Concordia's Thursday Report

Vol. 29, No.9

January 27, 2005

 

Teaching English with books

By Beverly Akerman

Marlise Horst

Marlise Horst at Tyndale-St. George Community Centre during a break in a second-language English class for newcomers to the city.
Photo by Kate Hutchinson

Marlise Horst is fascinated by how people learning a second language build their vocabulary through reading, and she is making it her life’s work.

She first came to Concordia to pursue an MA in Applied Linguistics, graduating in 1993. Her PhD in the same field was conferred by the University of Wales in 2001; later that year she became an assistant professor of education at Concordia.

As a teacher and researcher in the Teaching English as a Second Language (TESL) Centre, she wants to understand how adult second-language learners become fluent readers in their new language.

Horst’s interest developed in Saudi Arabia and Oman, where she taught for over a decade.

“Students were coming into the university from little desert towns in Oman, and they really needed to know how to read English right away, to study commerce, medicine or engineering. They didn’t necessarily need to speak it; their need was to read English.

“That’s how my interest in reading and vocabulary came together. My first experiments were in my class there. I read out a whole novel, a simplified version of Thomas Hardy’s The Mayor of Casterbridge, and tested them on the words before and after.”

In 2004, Horst received a $93,000 three-year SSHRC grant to study “Developing Second Language Vocabulary Size and Speed Through Extensive Reading.”

She will examine literacy development using books designed for ESL learners. Some are literary classics, available with vocabulary adjusted for varying levels of proficiency.

“We assume that everybody learns new language through reading, but it is quite another thing to measure that. I’m working with new Canadians, some right off the plane, at the Tyndale-St. George Centre in Little Burgundy.”

The Centre is a joint mission of the Presbyterian and Anglican churches; Horst and her running group participate in an annual “Red Dress Run” on behalf of the charity, raising about $6,000 each year.

The simplified readers have been computer-scanned so their vocabulary is well defined. The learners are tested on a sample of this vocabulary before and after reading the books, to examine how well vocabulary is acquired from reading in context.

“Incidental pick-up is probably not as fast as if you were to actually study those words, look them up in the dictionary and think hard about them. However, it is important to know what happens incidentally because that is the main way we learn new words.

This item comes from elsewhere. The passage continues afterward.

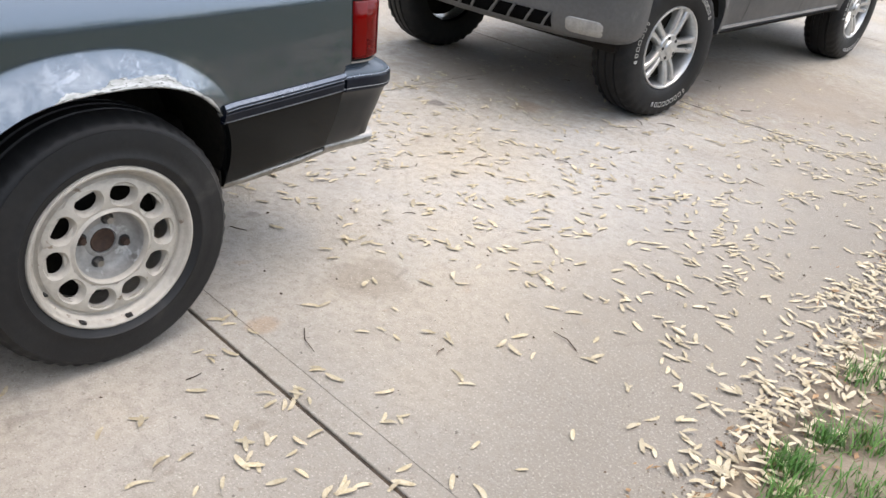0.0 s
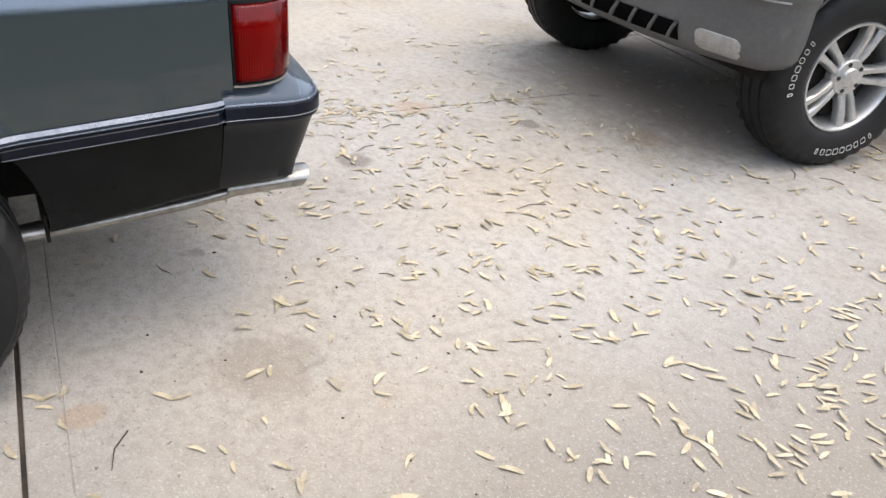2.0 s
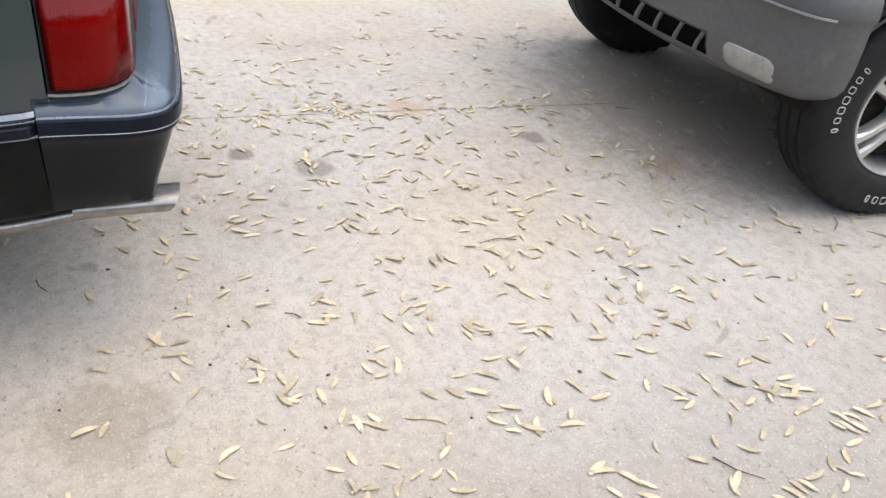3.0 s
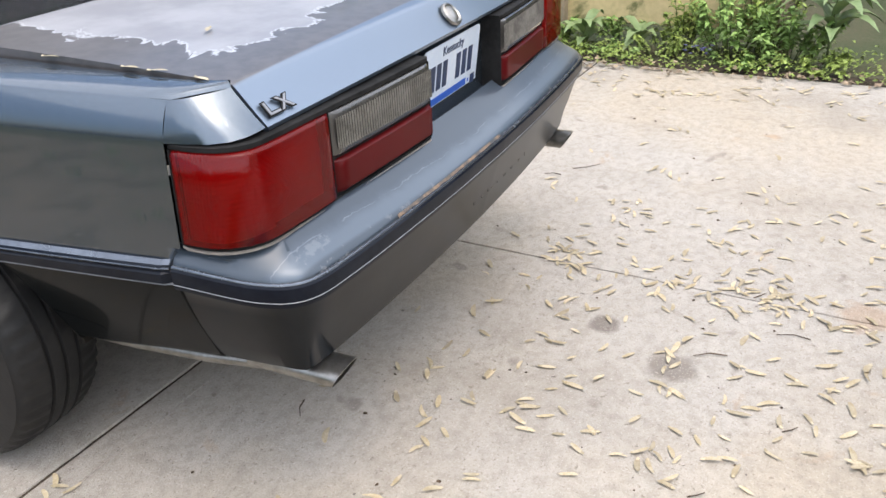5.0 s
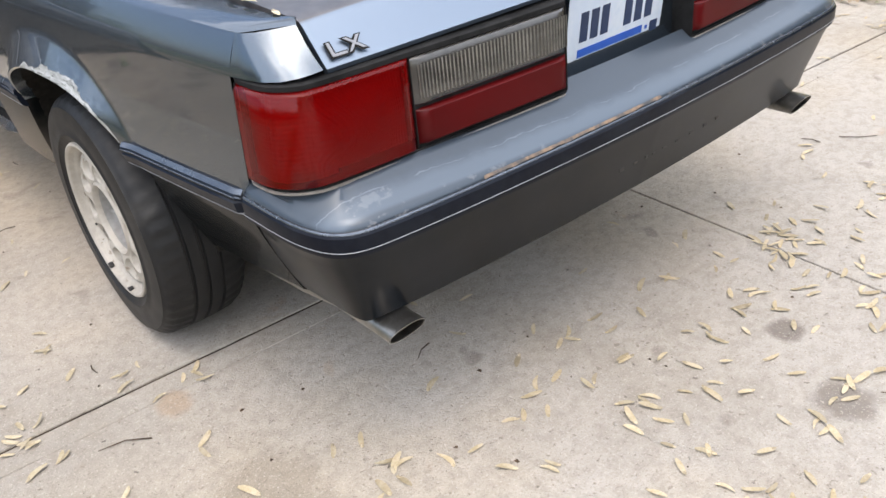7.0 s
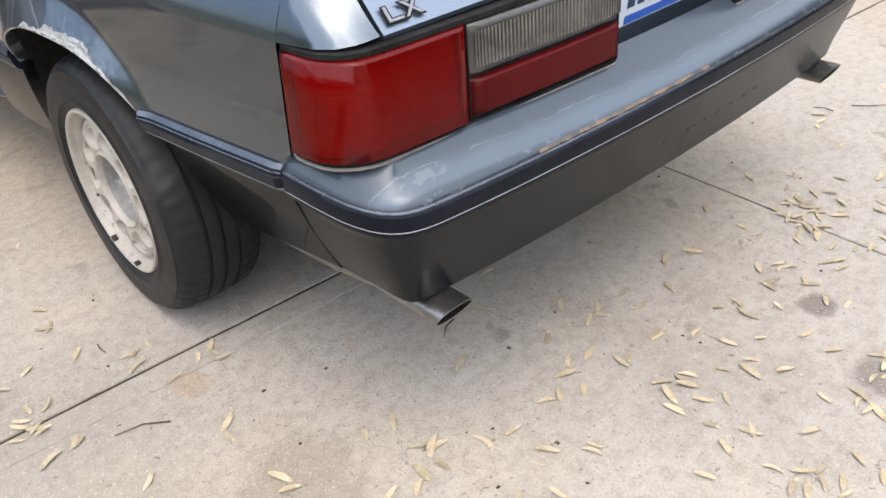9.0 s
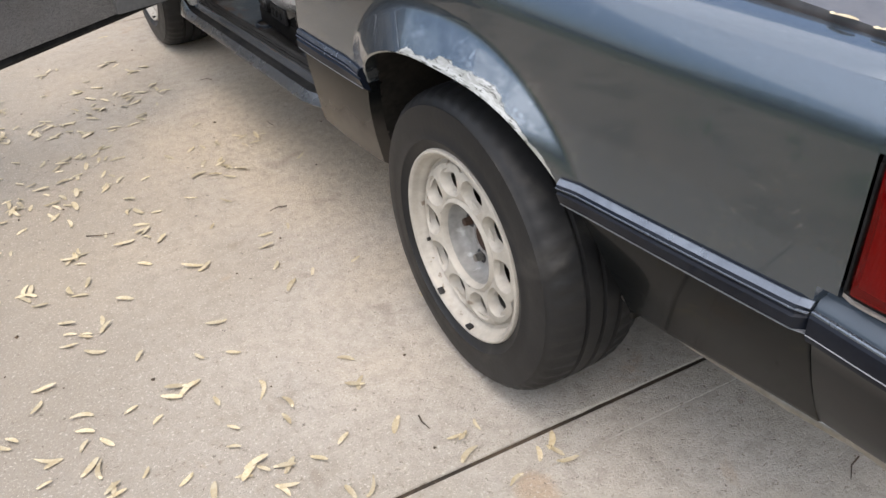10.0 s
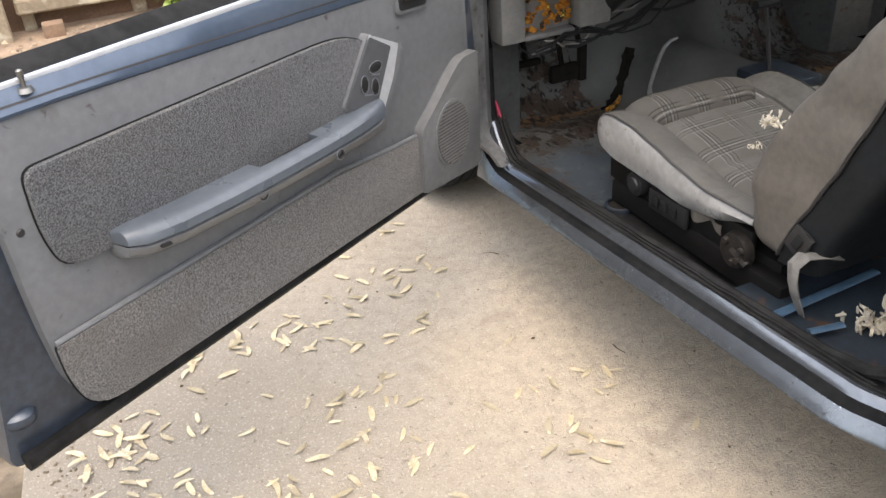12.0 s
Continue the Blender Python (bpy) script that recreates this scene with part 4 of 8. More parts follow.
# rear bumper cover
def bump_path(s):
    """s 0 at the left seam, 1 in the middle; returns x, y and the outward way."""
    pts = [(0.823, 1.5755), (0.818, 1.66), (0.806, 1.73), (0.782, 1.785), (0.742, 1.815), (0.66, 1.828), (0.50, 1.840), (0.25, 1.851), (0.0, 1.855)]
    ls = [0.0, 0.08, 0.155, 0.22, 0.27, 0.36, 0.53, 0.77, 1.0]
    return curve_at(pts, ls, s)


def bump_section(s):
    w = smooth01((s - 0.06) / 0.22)
    ledge = lerp(0.026, 0.105, w)
    zt = lerp(0.664, 0.688, w)
    low = lerp(0.405, 0.398, w)
    return [(-ledge - 0.03, zt - 0.02), (-ledge, zt), (-ledge * 0.5, lerp(0.650, 0.652, w)), (-0.018, lerp(0.640, 0.634, w)), (-0.007, 0.627), (-0.001, 0.618), (0.0, 0.608),
            (-0.003, 0.605), (-0.003, 0.580), (0.0, 0.577), (lerp(-0.010, -0.004, w), 0.566), (lerp(-0.020, -0.014, w), 0.54), (lerp(-0.0376, -0.030, w), 0.49), (lerp(-0.058, -0.048, w), 0.44), (lerp(-0.074, -0.058, w), low), (-0.082, low - 0.012), (-0.13, low - 0.005)]


def bump_point(u, off, z):
    s = 1 - abs(u)
    z += 0.0155 * (1 - smooth01(s / 0.24)) * smooth01((z - 0.53) / 0.03) * smooth01((0.66 - z) / 0.03)
    x, y, nv = bump_path(s)
    sg = 1 if u >= 0 else -1
    return (sg * (x + nv.x * off), y + nv.y * off, z)


US_B = [1 - k / 70 for k in range(141)]
bm = bmesh.new()
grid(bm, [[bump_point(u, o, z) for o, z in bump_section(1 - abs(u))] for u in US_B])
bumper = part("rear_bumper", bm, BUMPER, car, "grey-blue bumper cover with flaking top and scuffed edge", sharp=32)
for nm, sec, m_ in (("bumper_molding", [(-0.006, 0.6165), (0.003, 0.616), (0.0075, 0.609), (0.0075, 0.580), (0.004, 0.5705), (-0.006, 0.570)], NAVY),
                    ("silver_line", [(-0.006, 0.5830), (0.0076, 0.5830), (0.0086, 0.5820), (0.0076, 0.5810), (-0.006, 0.5810)], SILVER_LINE),
                    ("pale_edge", [(-0.006, 0.6178), (0.0030, 0.6174), (0.0046, 0.6150), (0.0050, 0.6132), (-0.006, 0.6130)], BEVEL_GLINT)):
    bm = bmesh.new()
    vs = grid(bm, [[bump_point(u, o, z) for o, z in sec] for u in US_B])
    bm.faces.new(vs[0])
    bm.faces.new(vs[-1][::-1])
    part(nm, bm, m_, bumper, sharp=30)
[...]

“Most of the time you don’t look them up in the dictionary or get told the meaning or get a chance to study them. You have to develop those contextual skills.”

Computer-based text-evaluation research reveals that “almost everything we say in normal conversation is within the 1,000 most common words of English. This ties in very closely with my research, because my partner at UQAM, Tom Cobb, makes websites for this very purpose, to help teachers all over the world identify common and unusual words in their teaching materials.” (Compleat Lexical Tutor, www.lextutor.ca)

Research shows the 1,000-word rule is also true of spoken French. Horst explained that fluent reading requires a much larger vocabulary: at least 3,000 words for English, 2,000 for French.

Why this discrepancy? Echoes of history, she said. “English started out as a Germanic language; basic words like ‘you’, ‘me’, ‘here’ and ‘there’ are Germanic in origin. The Norman Conquest in 1066 resulted in a lot of French vocabulary coming in.

As a result, “English has many, many words for the same thing. For the learner of English, there are a lot of synonyms to master. What is the difference between ‘kingly,’ ‘royal,’ ‘regal’ and ‘sovereign’? Mastering those nuances means learning both Germanic and Latin-based words, a problem learners of Romance languages don’t face to the same extent.”

Horst and colleagues Diane Schmitt at Nottingham Trent University in the UK and Tom Cobb of UQAM were recently awarded the TESOL International Research Funds grant for their project, “A comparison of computerized and traditional techniques for learning academic vocabulary.” TESL Centre colleagues Laura Collins and Joanna White won the award in 2002-3.

Wide World of TESL

This afternoon, TESL teachers are sharing stories from the field, from 4:15 to 5:45 in Room 531 of the Hall Bldg. The featured speaker is Valerie Markham, who has been teaching in China.